O estudo calculou a diferença entre as médias das taxas de mortalidade em dois períodos: 2000-2002 e 2009-2011. A redução percentual nos índices de mortalidade para menores de 1 ano por doenças infecciosas e parasitárias no Nordeste — região mais beneficiada pelas melhorias —, por exemplo, foi de 60,8%, para homens, e de 57,1%, para mulheres. No Sudeste, a diferença entre meninos e meninas é bem menor: a queda na taxa de mortalidade provocada por essas doenças foi de 49,4%, para eles, e de 49,2%, para elas.

IMPACTO DEMOGRÁFICO NO FUTURO

O grupo de Laura agora tenta refletir sobre as consequências demográficas dessa mudança de tendência.
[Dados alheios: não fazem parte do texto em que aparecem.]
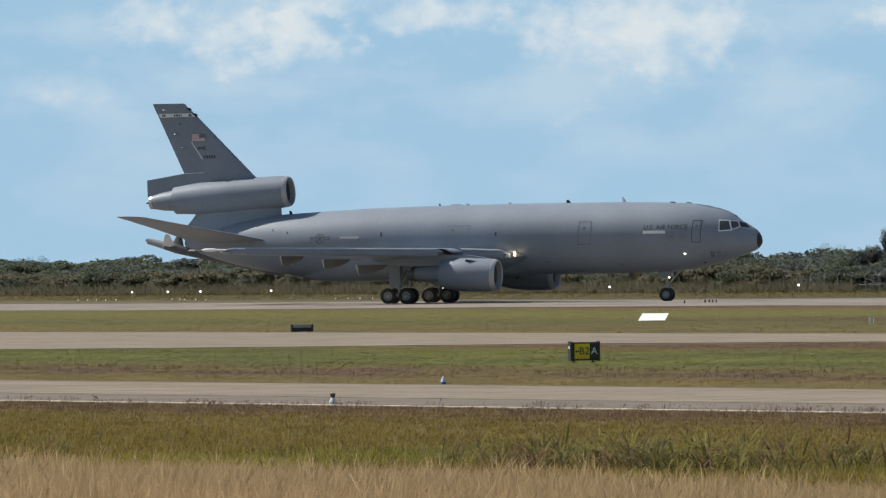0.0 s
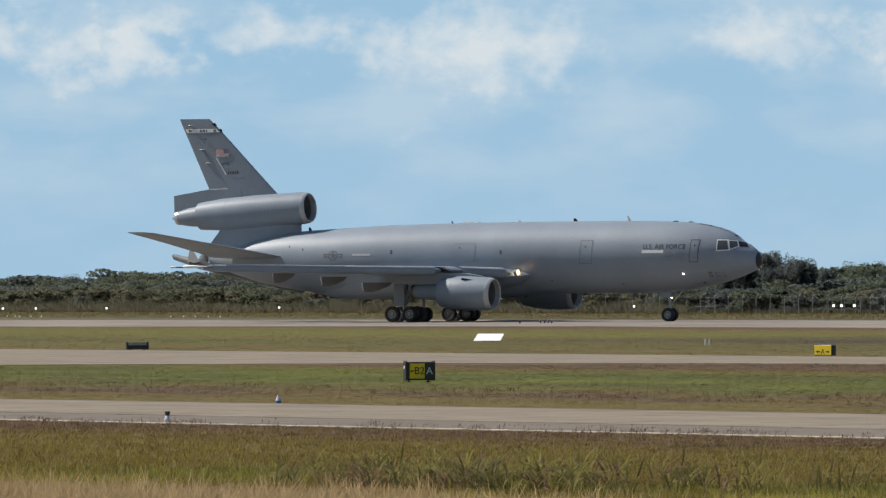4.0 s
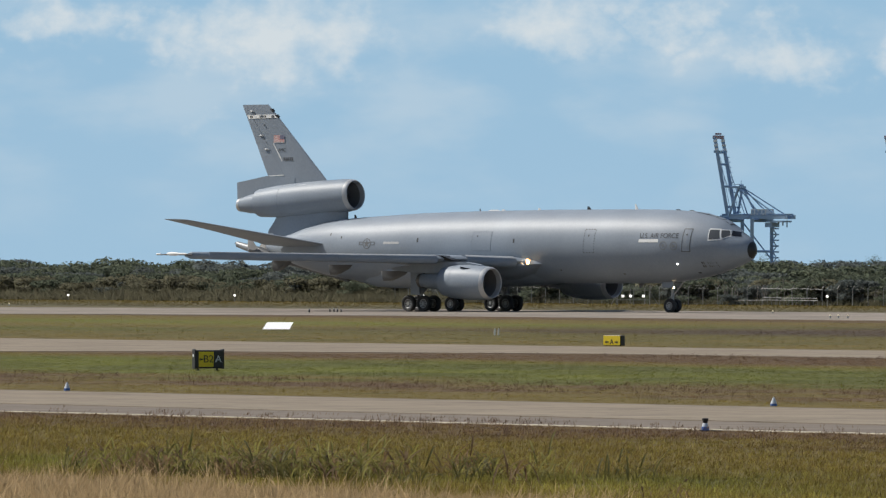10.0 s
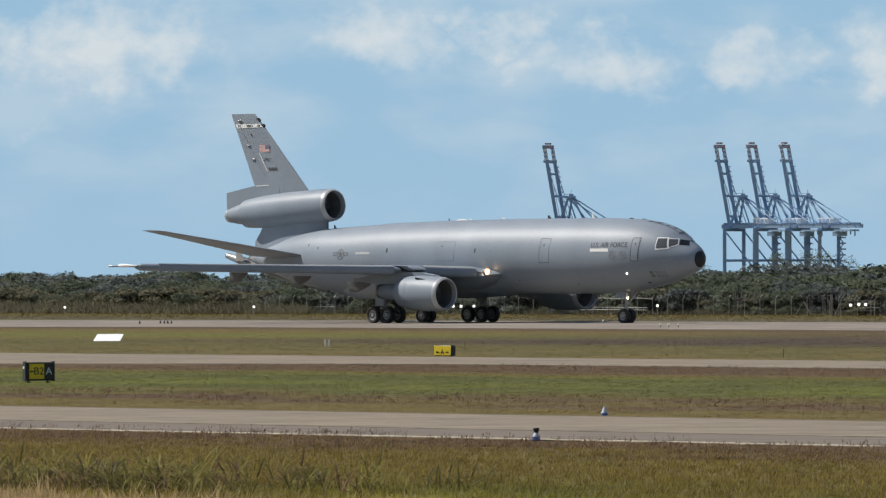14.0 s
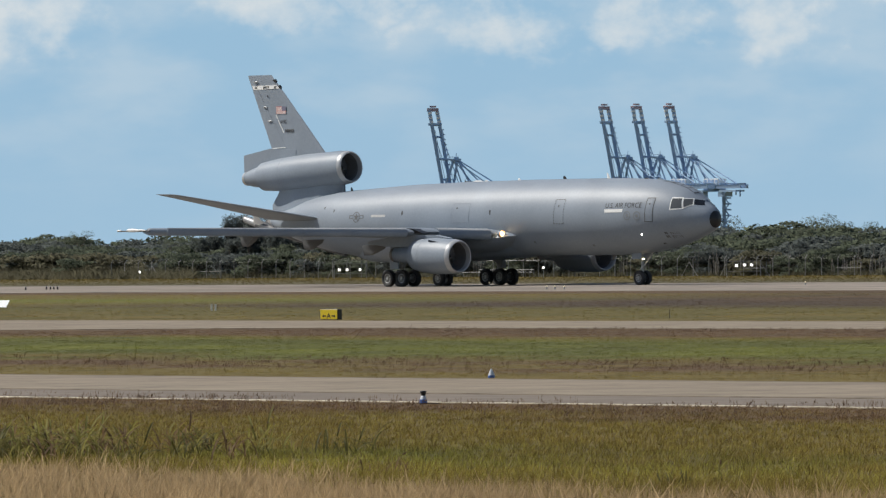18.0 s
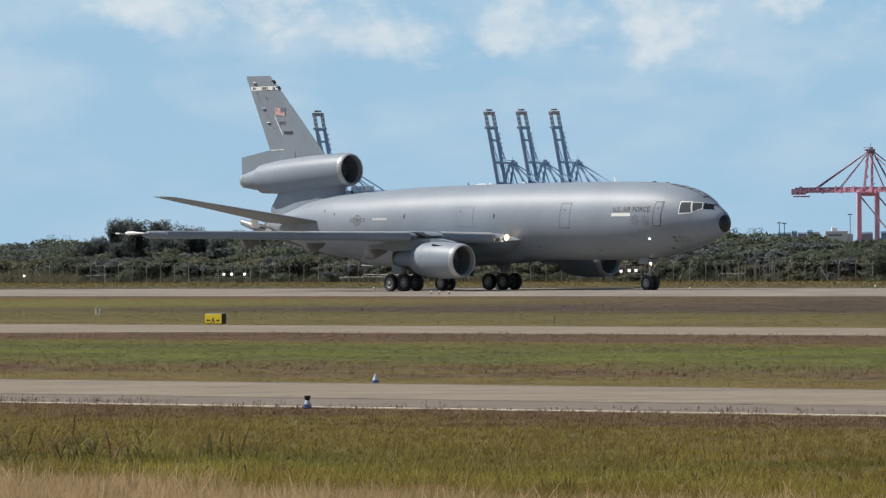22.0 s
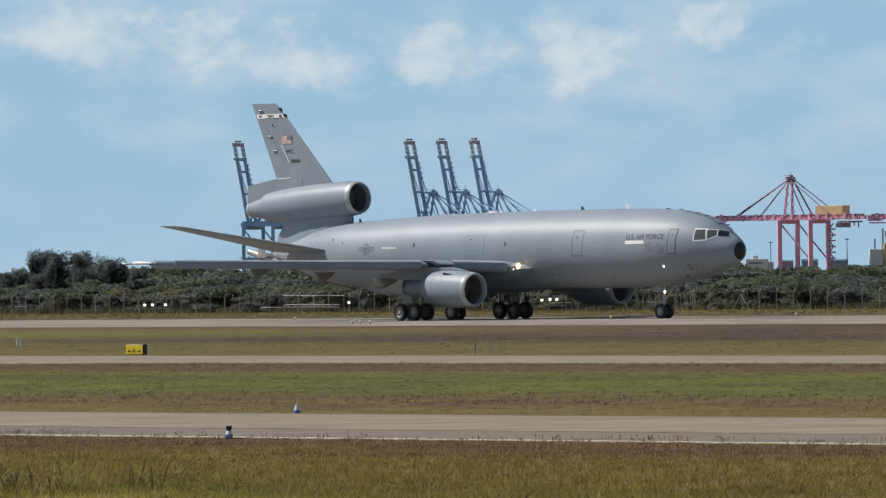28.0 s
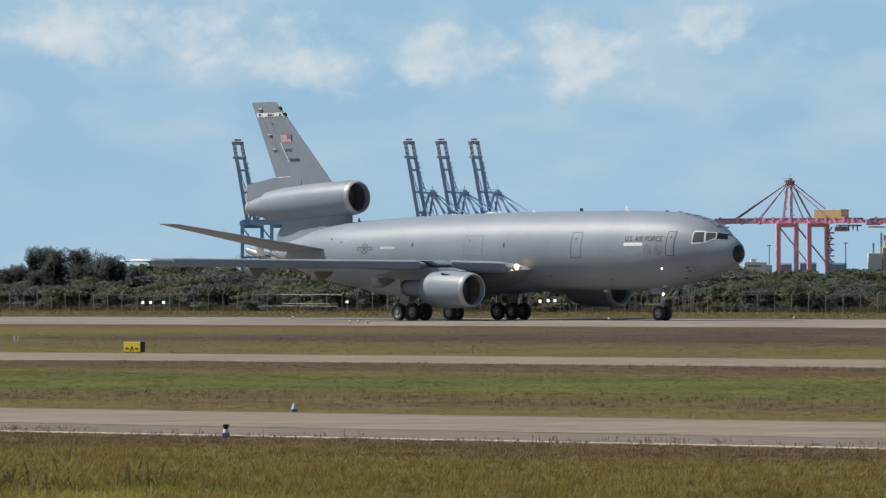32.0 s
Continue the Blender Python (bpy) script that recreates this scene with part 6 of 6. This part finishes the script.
grass("dry_grass", 60, 90, 20, 8, near_height, 0.010, 0.6, "tall dry straw-coloured grass with pale stems", 11, paint=BLADES_DRY, jitter=0.5, straw=1)
grass("straw_stems", 70, 91, 3.6, 3, lambda c: np.full_like(c, 0.42), 0.016, 0.55, "scattered pale bent straw stems", 17, paint=BLADES_DRY, jitter=0.3, straw=1)
grass("rough_grass", 81, 127.85, 17, 8, near_height, 0.011, 0.55, "rough olive and brown grass beside the taxiway", 12, paint=ROUGH, jitter=0.35, straw=-1)
grass("verge_grass", 149.8, 231, 9, 6, lambda c: np.interp(c, [150, 158, 200, 225, 231], [0.026, 0.032, 0.034, 0.032, 0.022]), 0.011, 0.5, "green and brown grass between two taxiways", 13, 190)
grass("infield_grass", 251.5, 384, 2.2, 5, lambda c: np.interp(c, [252, 260, 340, 380, 384], [0.016, 0.018, 0.014, 0.014, 0.012]), 0.03, 0.5, "olive infield grass before the runway", 14, 330)
grass("outfield_grass", 444.5, 516, 1.0, 5, lambda c: np.interp(c, [445, 460, 510], [0.05, 0.07, 0.12]), 0.04, 0.4, "rough grass between the runway and the fence", 15, 560)


SEED = leaf_shader("dark_seed_heads", (0.091, 0.061, 0.046), (0.190, 0.128, 0.085), 0.5)
grass("seed_grass", 118, 127.6, 2.8, 5, lambda c: np.full_like(c, 0.15), 0.006, 0.35, "dark feathery seed heads along the taxiway edge", 18, patchy=0.1, paint=SEED, jitter=0.3, head=0.055)
grass("seed_grass", 93, 119, 0.8, 6, lambda c: np.full_like(c, 0.19), 0.010, 0.45, "loose tufts of taller brown grass", 19, patchy=0.4, paint=ROUGH, jitter=0.3)
grass("seed_grass", 160, 174, 1.3, 5, lambda c: np.full_like(c, 0.085), 0.010, 0.35, "brown seed heads in the verge beyond the taxiway", 24, near=200, patchy=-0.3, paint=SEED, jitter=0.3, head=0.05)
grass("seed_grass", 222, 230.9, 1.6, 5, lambda c: np.full_like(c, 0.085), 0.011, 0.35, "brown seed heads along the link taxiway", 25, near=280, patchy=-0.6, paint=SEED, jitter=0.3, head=0.04)
grass("infield_tufts", 252, 318, 0.9, 7, lambda c: np.full_like(c, 0.055), 0.022, 0.45, "uneven olive tufts in the infield", 27, near=330, patchy=0.35, jitter=0.3, paint=ROUGH)
grass("infield_tufts", 318, 383, 0.5, 6, lambda c: np.full_like(c, 0.05), 0.026, 0.45, "uneven brown tufts near the runway", 28, near=400, patchy=0.5, jitter=0.3, paint=ROUGH)
grass("verge_tufts", 174, 224, 1.1, 7, lambda c: np.full_like(c, 0.055), 0.016, 0.45, "uneven green tufts in the verge", 29, near=215, patchy=0.5, jitter=0.3, paint=ROUGH)
grass("verge_tufts", 151, 163, 2.0, 7, lambda c: np.full_like(c, 0.06), 0.012, 0.45, "uneven olive tufts beside the taxiway", 30, near=185, patchy=0.2, jitter=0.3, paint=ROUGH)
grass("reeds", 516.5, 524, 7.0, 6, lambda c: np.interp(c, [516, 518, 524], [0.3, 0.6, 1.0]), 0.06, 0.3, "dry olive-brown reeds and grass at the fence", 20, near=560, paint=REED)
grass("tall_reeds", 513, 521, 6.0, 6, lambda c: np.interp(c, [513, 515, 521], [0.35, 0.8, 1.7]), 0.09, 0.55, "tall pale olive-brown reeds before the scrub", 26, near=620, paint=REED_PALE, east=-3.2)


def weed_leaf(size, bend):
    """One narrow leaf that arches over, with a crease along its middle."""
    v, f = [], []
    for q in range(6):
        s = q / 5
        x, z = size * bend * s ** 1.4, size * (s - 0.5 * bend * s ** 2.4)
        half = 0.015 * (1 - s) ** 0.6 * (0.6 + 1.6 * s) + 0.0015
        v += [(x, -half, z), (x, 0, z - half * 0.4), (x, half, z)]
    for q in range(5):
        f += [(3 * q, 3 * q + 1, 3 * q + 4, 3 * q + 3), (3 * q + 1, 3 * q + 2, 3 * q + 5, 3 * q + 4)]
    return v, f


def plume(rnd, size):
    """A ragged spindle-shaped seed head, its outline notched all round."""
    rings = []
    for q in range(9):
        r = size * 0.17 * math.sin(math.pi * (0.06 + 0.9 * q / 8)) ** 0.7
        rings.append([(r * k * math.cos(w), r * k * math.sin(w), size * (q / 8 + 0.05 * (k - 1))) for w, k in ((math.tau * j / 6 + 0.4 * q, rnd.uniform(0.35, 1.5)) for j in range(6))])
    return loft(rings)


WEED = leaf_shader("weed_leaves", (0.115, 0.108, 0.034), (0.34, 0.305, 0.090), 0.45)
WEED_DARK = leaf_shader("dark_weed_leaves", (0.072, 0.070, 0.028), (0.19, 0.168, 0.060), 0.4)
WEED_DRY = leaf_shader("withered_weed_leaves", (0.129, 0.080, 0.042), (0.258, 0.179, 0.095))
PLUME = leaf_shader("rusty_seed_plumes", (0.120, 0.076, 0.050), (0.230, 0.150, 0.095), 0.4)
g = np.random.default_rng(21)
stock = {}
for key, geo, paint in [("leaf_%s_%d" % (p.name, k), weed_leaf(0.27 + 0.07 * k, 1.15 - 0.13 * k), p) for p in (WEED, WEED_DRY, WEED_DARK) for k in range(5)] + \
        [("plume_%d" % k, plume(g, 0.05 + 0.015 * k), PLUME) for k in range(4)] + \
        [("stem_%s" % p.name, rod((0, 0, -0.03), (0.02, 0, 1.0), 0.006, 0.003, 4), p) for p in (WEED_DRY, WEED_DARK)]:
    o = part("leaf", geo, paint, None, smooth=0)
    stock[key] = o.data
    bpy.data.objects.remove(o)


def weed_piece(name, data, parent, m, size=(1, 1, 1)):
    o = new(name, data)
    o.parent, o.matrix_basis = parent, m
    o.scale = size


for i in range(130):
    if i < 88:
        along, across = g.normal(-117.5, 3.0), 90.5 + 7 * g.uniform() ** 1.5
    else:
        along, across = -142 + 108 * g.uniform(), 86.5 + 9 * g.uniform()
    dry = i % 4 == 2
    ob = empty("withered_weed" if dry else "weed", Matrix.Translation(at_field(along, across)), "brown withered weed clump in the rough grass" if dry else "leafy green weed clump with rusty seed heads", "plant", "weeds")
    leaf, big = WEED_DRY if dry else WEED_DARK if i % 3 == 0 else WEED, 1.18 if i < 88 else 0.75
    for _ in range(int(g.integers(1, 4)) if i < 88 else 1):
        h, tip, way = big * g.uniform(0.26, 0.5), g.uniform(4, 24), g.uniform(0, 360)
        foot = pose(g.normal(0, 0.2), g.normal(0, 0.2), -0.02, 0, 0, way) @ pose(0, 0, 0, 0, tip, 0)
        weed_piece("stem", stock["stem_" + (WEED_DRY if dry else WEED_DARK).name], ob, foot, (1, 1, h))
        for k in range(5):
            weed_piece("leaf", stock["leaf_%s_%d" % (leaf.name, int(g.integers(0, 5)))], ob, foot @ pose(0.02 * k / 4, 0, h * (0.1 + 0.17 * k), 0, g.uniform(-5, 25), way + 137.5 * k + g.uniform(-30, 30)), (big, big, big))
        if g.uniform() < 0.4:
            weed_piece("plume", stock["plume_%d" % int(g.integers(0, 4))], ob, foot @ pose(0.02, 0, h * 0.96, 0, g.uniform(0, 40), 0))
    for _ in range(int(g.integers(5, 11))):
        weed_piece("leaf", stock["leaf_%s_%d" % (leaf.name, int(g.integers(2, 5)))], ob, pose(g.normal(0, 0.2), g.normal(0, 0.18), -0.02, 0, g.uniform(-14, 14), g.uniform(0, 360)), (big, big, big))


def taxi_rows():
    """Seconds, main gear place, heading in degrees to the right of +X, and metres rolled."""
    return [
        (0, -74.80, 681.15, 12.65, 0.00),
        (0.5, -72.77, 680.67, 13.66, 2.08),
        (1, -70.77, 680.17, 14.68, 4.15),
        (1.5, -68.79, 679.64, 15.74, 6.20),
        (2, -66.83, 679.08, 16.83, 8.24),
        (2.5, -64.89, 678.48, 17.95, 10.26),
        (3, -62.98, 677.86, 19.10, 12.28),
        (3.5, -61.08, 677.20, 20.26, 14.28),
        (4, -59.21, 676.50, 21.44, 16.28),
        (4.5, -57.36, 675.76, 22.63, 18.27),
        (5, -55.53, 674.98, 23.83, 20.26),
        (5.5, -53.72, 674.16, 25.04, 22.25),
        (6, -51.93, 673.29, 26.24, 24.24),
        (6.5, -50.16, 672.39, 27.46, 26.23),
        (7, -48.41, 671.45, 28.70, 28.21),
        (7.5, -46.68, 670.49, 29.94, 30.19),
        (8, -44.96, 669.48, 31.19, 32.19),
        (8.5, -43.24, 668.42, 32.43, 34.21),
        (9, -41.53, 667.30, 33.64, 36.25),
        (9.5, -39.83, 666.14, 34.88, 38.30),
        (10, -38.17, 664.95, 36.15, 40.35),
        (10.5, -36.54, 663.74, 37.41, 42.38),
        (11, -34.97, 662.52, 38.61, 44.37),
        (11.5, -33.43, 661.29, 39.72, 46.33),
        (12, -31.94, 660.06, 40.73, 48.27),
        (12.5, -30.46, 658.81, 41.62, 50.21),
        (13, -29.00, 657.54, 42.37, 52.14),
        (13.5, -27.55, 656.24, 42.99, 54.09),
        (14, -26.11, 654.89, 43.50, 56.06),
        (14.5, -24.69, 653.53, 43.93, 58.03),
        (15, -23.29, 652.15, 44.28, 60.00),
        (15.5, -21.91, 650.78, 44.58, 61.94),
        (16, -20.55, 649.42, 44.83, 63.87),
        (16.5, -19.19, 648.08, 45.06, 65.77),
        (17, -17.85, 646.77, 45.29, 67.65),
        (17.5, -16.51, 645.48, 45.49, 69.51),
        (18, -15.18, 644.21, 45.66, 71.35),
        (18.5, -13.86, 642.94, 45.81, 73.18),
        (19, -12.57, 641.67, 45.92, 74.99),
        (19.5, -11.30, 640.40, 46.00, 76.78),
        (20, -10.08, 639.16, 46.02, 78.53),
        (20.5, -8.89, 637.94, 46.01, 80.23),
        (21, -7.75, 636.76, 45.99, 81.87),
        (21.5, -6.66, 635.61, 45.98, 83.46),
        (22, -5.62, 634.51, 45.99, 84.97),
        (22.5, -4.65, 633.46, 46.03, 86.40),
        (23, -3.74, 632.48, 46.10, 87.73),
        (23.5, -2.91, 631.57, 46.21, 88.97),
        (24, -2.16, 630.72, 46.33, 90.10),
        (24.5, -1.49, 629.97, 46.41, 91.11),
        (25, -0.88, 629.33, 46.45, 91.99),
        (25.5, -0.26, 628.72, 46.44, 92.86),
        (26, 0.29, 628.19, 46.39, 93.63),
        (26.5, 0.76, 627.75, 46.35, 94.27),
        (27, 1.12, 627.41, 46.31, 94.77),
        (27.5, 1.35, 627.19, 46.29, 95.09),
        (28, 1.44, 627.11, 46.29, 95.20),
        (28.5, 1.44, 627.11, 46.29, 95.20),
        (29, 1.44, 627.11, 46.29, 95.20),
        (29.5, 1.44, 627.11, 46.29, 95.20),
        (30, 1.44, 627.11, 46.29, 95.20),
        (30.5, 1.44, 627.11, 46.29, 95.20),
        (31, 1.44, 627.11, 46.29, 95.20),
        (31.5, 1.44, 627.11, 46.29, 95.20),
        (32, 1.44, 627.11, 46.29, 95.20),
    ]


def motions():
    rows = taxi_rows()
    walk(plane, [(t, pose(x, y, 0, 0, 0, -h)) for t, x, y, h, s in rows])
    fine = []
    for (t0, *_, s0), (t1, *_, s1) in zip(rows, rows[1:]):
        fine += [(t0 + (t1 - t0) * k / 5, s0 + (s1 - s0) * k / 5) for k in range(5)]
    fine.append((rows[-1][0], rows[-1][4]))
    for wh, r, at in WHEELS:
        walk(wh, [(t, pose(*at, 0, math.degrees(s / r), 0)) for t, s in fine])


motions()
A redução do hiato poderá ter reflexo nas características populacionais de anos futuros.

— Isso pode se traduzir em maior expectativa de vida masculina. Mas o ganho na infância se perde se não houver redução da sobremortalidade masculina na juventude. É preciso ter políticas voltadas para os jovens, com educação, investimento. Não adianta nos esforçamos para poupar os meninos de 3 meses e os perdermos aos 15 ou 20 anos — diz Laura.

Ramos, do IFF, indica outra boa notícia ligada aos resultados do estudo:

— Hoje se sabe que muitas das doenças do adulto têm bases na infância. A pesquisa mostra que poderemos ter adultos mais saudáveis porque há questões sendo trabalhadas desde cedo.

O grupo da UFMG ainda deve se debruçar em números que indiquem se o padrão se repete entre populações menos privilegiadas, investigando questões como etnia. A hipótese dos pesquisadores é que os ganhos foram maiores nas populações mais vulneráveis.